──────── Recorded data

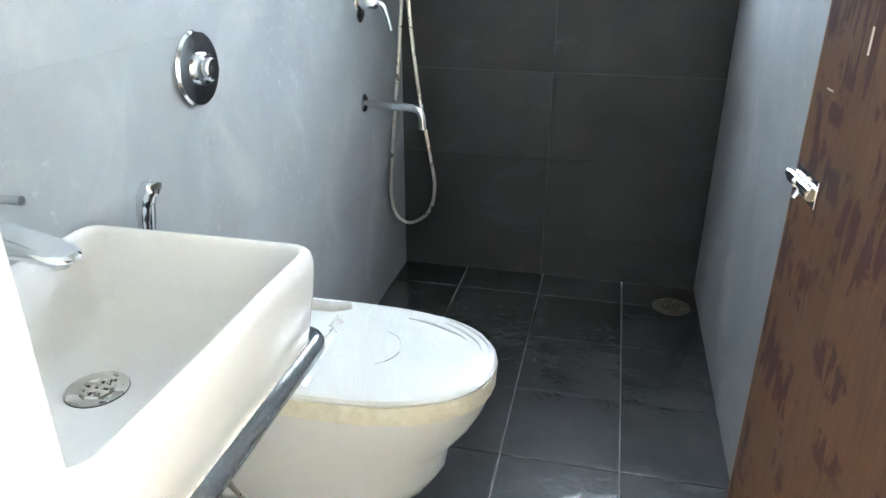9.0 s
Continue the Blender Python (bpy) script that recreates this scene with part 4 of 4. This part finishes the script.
lay(bath_floor, "tile", plane((0, 0, 0), (1, 0, 0), (0, 1, 0)), lines(0.560, 0.304, 0.0, BX + 0.008), lines(0.970, 0.304, 0.066, BY + 0.008), 0.004, 0.008, SLATE, 0.0016, 0.0005, None, 2)
lay(wall_left, "tile", plane((0, 0, 0), (0, 1, 0), (0, 0, 1)), [0.13, 1.083], [1.668, 1.972, 2.3], 0.0012, 0.008, GREY_TILE, 0.0004, 0.0002, None, 3)
lay(wall_left, "tile", plane((0, 0, 0), (0, 1, 0), (0, 0, 1)), [0.13, 1.083, BY], [0.0, 0.468, 1.068, 1.668], 0.0004, 0.008, GREY_TILE, 0.0001, 0.00005, None, 23)
lay(wall_left, "tile", plane((0, 0, 0), (0, 1, 0), (0, 0, 1)), [1.083, BY], [1.668, 2.3], 0.0012, 0.008, GREY_TILE, 0.0005, 0.0002, None, 13)
lay(wall_right, "tile", plane((BX, BY, 0), (0, -1, 0), (0, 0, 1)), lines(0.52, 0.62, 0.0, BY - 0.13), [1.383, 1.675, 1.973, 2.3], 0.0009, 0.008, GREY_CLEAN, 0.0003, 0.0002, None, 4)
lay(wall_right, "tile", plane((BX, BY, 0), (0, -1, 0), (0, 0, 1)), lines(0.52, 0.62, 0.0, BY - 0.13), [0.0, 0.183, 0.783, 1.383], 0.0004, 0.008, GREY_CLEAN, 0.0001, 0.00005, None, 24)
lay(wall_back, "tile", plane((0, BY, 0), (1, 0, 0), (0, 0, 1)), [0.0, 0.551, BX], [0.0, 0.178, 0.475, 0.787, 1.085], 0.0008, 0.008, BLACK_TILE, 0.0002, 0.0002, None, 5)
lay(wall_back, "tile", plane((0, BY, 0), (1, 0, 0), (0, 0, 1)), [0.0, WIN_X], [1.085, WIN_Z, 1.69, 1.99, 2.3], 0.0008, 0.008, BLACK_TILE, 0.0002, 0.0002, None, 6)
lay(wall_back, "tile", plane((0, BY, 0), (1, 0, 0), (0, 0, 1)), [WIN_X, BX], [1.085, WIN_Z], 0.0008, 0.008, BLACK_TILE, 0.0002, 0.0002, None, 7)
lay(floor, "slab", plane((0, 0, 0), (1, 0, 0), (0, 1, 0)), [-1.6, -0.5, 0.41, 1.32, 2.23, 3.14, 4.05, 4.96, 6.18], [-3.6, -2.8, -1.9, -1.0, 0.062], 0.0002, 0.012, MARBLE, 0.0001, 0.0, lambda u, v: (v > -1.0 and u < -0.5) or (v < -1.0 and u > 5.0), 8)
lay(floor, "slab", plane((0, 0, 0), (1, 0, 0), (0, 1, 0)), [1.282, 2.23, 3.14, 4.05, 4.96, 6.18], [0.062, 0.95, 1.80, 2.36], 0.0002, 0.012, MARBLE, 0.0001, 0.0, None, 9)

part("crack", tube([(0.755, 0.046, -0.0006), (0.722, 0.020, -0.0006), (0.690, -0.010, -0.0006), (0.662, -0.036, -0.0006), (0.622, -0.076, -0.0006)], [0.0010, 0.0013, 0.0009, 0.0013, 0.0008], 6), DARK_PRINT, floor, "dark hairline crack in the marble")
part("crack", tube([(BX, 2.200, 2.300), (BX, 2.206, 2.20), (BX, 2.200, 2.13), (BX, 2.205, 2.065), (BX, 2.190, 1.95), (BX, 2.176, 1.86), (BX, 2.160, 1.755)], [0.0016, 0.0022, 0.0014, 0.0024, 0.0016, 0.0020, 0.0008], 6), DARK_PRINT, wall_right, "dark ragged crack beside the window")
rng = random.Random(12)
for k in range(26):
    x, y = rng.uniform(-0.05, 1.9), rng.uniform(-0.85, 0.03)
    a, r = rng.uniform(0, 6.28), rng.uniform(0.002, 0.006)
    part("grit", tube([(x, y, 0.0006), (x + r * math.cos(a), y + r * math.sin(a), 0.001)], [0.0009, 0.0006], 5), (WHITE_PRINT, DARK_PRINT)[k % 3 == 0], floor)
DUST = puttied("pale_cement_dust", (0.36, 0.33, 0.27), (0.44, 0.41, 0.34), (0.52, 0.50, 0.44), 0.48, 0.9)
for cx, cy, rx, ry, seed in ((0.455, 0.036, 0.058, 0.020, 2.0), (0.415, 0.006, 0.024, 0.012, 6.0), (0.545, 0.046, 0.034, 0.010, 9.0)):
    ring = []
    for k in range(36):
        a = 2 * math.pi * k / 36
        w = 1.0 + 0.45 * noise.noise(Vector((math.cos(a) * 1.6, math.sin(a) * 1.6, seed))) + 0.2 * noise.noise(Vector((math.cos(a) * 5, math.sin(a) * 5, seed)))
        ring.append((cx + rx * w * math.cos(a), min(0.061, cy + ry * w * math.sin(a))))
    part("cement_smear", loft([[(x, y, z) for x, y in ring] for z in (-0.0004, 0.0006)]), DUST, floor, "pale cement smear on the marble")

────────────────

Task prompt. Every line above should be returned word for word, with the pictures left behind.

Response.
9.0 s
Continue the Blender Python (bpy) script that recreates this scene with part 4 of 4. This part finishes the script.
lay(bath_floor, "tile", plane((0, 0, 0), (1, 0, 0), (0, 1, 0)), lines(0.560, 0.304, 0.0, BX + 0.008), lines(0.970, 0.304, 0.066, BY + 0.008), 0.004, 0.008, SLATE, 0.0016, 0.0005, None, 2)
lay(wall_left, "tile", plane((0, 0, 0), (0, 1, 0), (0, 0, 1)), [0.13, 1.083], [1.668, 1.972, 2.3], 0.0012, 0.008, GREY_TILE, 0.0004, 0.0002, None, 3)
lay(wall_left, "tile", plane((0, 0, 0), (0, 1, 0), (0, 0, 1)), [0.13, 1.083, BY], [0.0, 0.468, 1.068, 1.668], 0.0004, 0.008, GREY_TILE, 0.0001, 0.00005, None, 23)
lay(wall_left, "tile", plane((0, 0, 0), (0, 1, 0), (0, 0, 1)), [1.083, BY], [1.668, 2.3], 0.0012, 0.008, GREY_TILE, 0.0005, 0.0002, None, 13)
lay(wall_right, "tile", plane((BX, BY, 0), (0, -1, 0), (0, 0, 1)), lines(0.52, 0.62, 0.0, BY - 0.13), [1.383, 1.675, 1.973, 2.3], 0.0009, 0.008, GREY_CLEAN, 0.0003, 0.0002, None, 4)
lay(wall_right, "tile", plane((BX, BY, 0), (0, -1, 0), (0, 0, 1)), lines(0.52, 0.62, 0.0, BY - 0.13), [0.0, 0.183, 0.783, 1.383], 0.0004, 0.008, GREY_CLEAN, 0.0001, 0.00005, None, 24)
lay(wall_back, "tile", plane((0, BY, 0), (1, 0, 0), (0, 0, 1)), [0.0, 0.551, BX], [0.0, 0.178, 0.475, 0.787, 1.085], 0.0008, 0.008, BLACK_TILE, 0.0002, 0.0002, None, 5)
lay(wall_back, "tile", plane((0, BY, 0), (1, 0, 0), (0, 0, 1)), [0.0, WIN_X], [1.085, WIN_Z, 1.69, 1.99, 2.3], 0.0008, 0.008, BLACK_TILE, 0.0002, 0.0002, None, 6)
lay(wall_back, "tile", plane((0, BY, 0), (1, 0, 0), (0, 0, 1)), [WIN_X, BX], [1.085, WIN_Z], 0.0008, 0.008, BLACK_TILE, 0.0002, 0.0002, None, 7)
lay(floor, "slab", plane((0, 0, 0), (1, 0, 0), (0, 1, 0)), [-1.6, -0.5, 0.41, 1.32, 2.23, 3.14, 4.05, 4.96, 6.18], [-3.6, -2.8, -1.9, -1.0, 0.062], 0.0002, 0.012, MARBLE, 0.0001, 0.0, lambda u, v: (v > -1.0 and u < -0.5) or (v < -1.0 and u > 5.0), 8)
lay(floor, "slab", plane((0, 0, 0), (1, 0, 0), (0, 1, 0)), [1.282, 2.23, 3.14, 4.05, 4.96, 6.18], [0.062, 0.95, 1.80, 2.36], 0.0002, 0.012, MARBLE, 0.0001, 0.0, None, 9)

part("crack", tube([(0.755, 0.046, -0.0006), (0.722, 0.020, -0.0006), (0.690, -0.010, -0.0006), (0.662, -0.036, -0.0006), (0.622, -0.076, -0.0006)], [0.0010, 0.0013, 0.0009, 0.0013, 0.0008], 6), DARK_PRINT, floor, "dark hairline crack in the marble")
part("crack", tube([(BX, 2.200, 2.300), (BX, 2.206, 2.20), (BX, 2.200, 2.13), (BX, 2.205, 2.065), (BX, 2.190, 1.95), (BX, 2.176, 1.86), (BX, 2.160, 1.755)], [0.0016, 0.0022, 0.0014, 0.0024, 0.0016, 0.0020, 0.0008], 6), DARK_PRINT, wall_right, "dark ragged crack beside the window")
rng = random.Random(12)
for k in range(26):
    x, y = rng.uniform(-0.05, 1.9), rng.uniform(-0.85, 0.03)
    a, r = rng.uniform(0, 6.28), rng.uniform(0.002, 0.006)
    part("grit", tube([(x, y, 0.0006), (x + r * math.cos(a), y + r * math.sin(a), 0.001)], [0.0009, 0.0006], 5), (WHITE_PRINT, DARK_PRINT)[k % 3 == 0], floor)
DUST = puttied("pale_cement_dust", (0.36, 0.33, 0.27), (0.44, 0.41, 0.34), (0.52, 0.50, 0.44), 0.48, 0.9)
for cx, cy, rx, ry, seed in ((0.455, 0.036, 0.058, 0.020, 2.0), (0.415, 0.006, 0.024, 0.012, 6.0), (0.545, 0.046, 0.034, 0.010, 9.0)):
    ring = []
    for k in range(36):
        a = 2 * math.pi * k / 36
        w = 1.0 + 0.45 * noise.noise(Vector((math.cos(a) * 1.6, math.sin(a) * 1.6, seed))) + 0.2 * noise.noise(Vector((math.cos(a) * 5, math.sin(a) * 5, seed)))
        ring.append((cx + rx * w * math.cos(a), min(0.061, cy + ry * w * math.sin(a))))
    part("cement_smear", loft([[(x, y, z) for x, y in ring] for z in (-0.0004, 0.0006)]), DUST, floor, "pale cement smear on the marble")